Rapports quotidiens

3 Mars 2009

L’ex-enfant soldat : “Tuer ou être tué”

Par Wairagala Wakabi

Mardi, un ex-enfant soldat a raconté comment, en tant que combattant de la milice de Thomas Lubanga, il avait tiré sur des gens dans des affrontements, expliquant à la Cour qu’il avait dû tuer pour ne pas être tué.

L’ex-soldat a déclaré avoir été pris de vertiges la première fois qu’il avait tué un combattant ennemi et qu’il était hanté par les souvenirs du temps où il avait été enfant soldat dans la milice de l’Union des patriotes congolais (UPC) de Lubanga.

« Si vous ne tiriez pas sur l’ennemi, il pouvait vous tirer dessus et vous tuer et c’est ce qui donnait la force de continuer », a-t-il indiqué à la Cour lors de la description de son premier combat dans un endroit dénommé Barrière.

Continuant son témoignage de la semaine précédente, le témoin, qui avait reçu le pseudonyme de Patrick de la part des procureurs de la Cour, a déclaré que des enfants soldats étaient présents parmi ceux qui avaient tué et blessé dans les batailles de Barrière et de Lipri.

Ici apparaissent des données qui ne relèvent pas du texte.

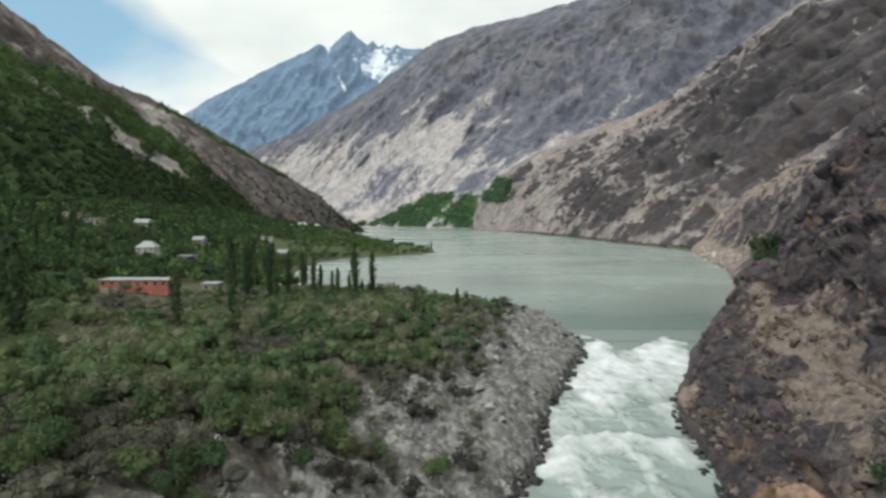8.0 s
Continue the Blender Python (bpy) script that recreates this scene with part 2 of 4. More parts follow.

Lorsque la défense lui a demandé son sentiment sur la première fois où il avait tué quelqu’un, Patrick a répondu : « Tuer quelqu’un est une mauvaise chose ».

« Lorsque j’ai tiré et que j’ai vu que j’avais touché quelqu’un qui est ensuite tombé, j’ai été pris de vertiges. J’ai ensuite repris connaissance. Je me suis dit que si je m’enfuyais, je serais en danger, aussi j’ai dû continuer. Mais cela m’a perturbé, mon cerveau ne fonctionnait pas correctement ».

Patrick a précisé qu’il était tourmenté par son passé d’enfant soldat.

Faire partie de l’UPC m’a laissé de mauvais souvenirs et cela a provoqué un grave retard de développement dans mon existence », a-t-il expliqué à la Cour.

« Je suis en retard dans ma scolarité. La classe de l’école que je fréquente actuellement ne correspond pas à mon âge. J’ai aussi l’impression que ma tête ne fonctionne pas comme elle le devrait ».

Patrick a indiqué qu’il s’était enrôlé dans l’armée de Lubanga en 2002 mais qu’il avait ensuite déserté après avoir participé à quatre affrontements.

Bien que les filles présentes dans le camp militaire avaient également reçu un entraînement militaire, elles ne semblaient pas prendre part au combat. Il a indiqué qu’elles cuisinaient et couchaient avec les commandants.

Patrick a précisé que le rôle du soldat était de « chasser l’ennemi ».

Lorsque le procureur Julieta Solano McCausland lui a demandé quel était cet ennemi, Patrick a rétorqué qu’on lui avait dit qu’il s’agissait de l’ethnie Lendu. La milice de Lubanga a été accusée d’avoir tué des civils appartenant aux groupes ethniques Lendu et Ngiti.

Entre-temps, l’Accusation a subi un sérieux revers lorsque le procureur Nicole Samson a annoncé que deux des témoins n’étaient plus intéressés par une déposition pour des raisons de sécurité.

L’accusation a également expliqué qu’elle annulait la déposition de deux autres témoins car des témoins précédents avaient déjà abordé les questions sur lesquelles ces deux témoins supplémentaires devaient témoigner.

Le juge président Adrian Fulford a demandé aux procureurs de s’assurer que la Défense ait accès à ces témoins car celle-ci avait escompté que leurs témoignages feraient partie intégrante du procès.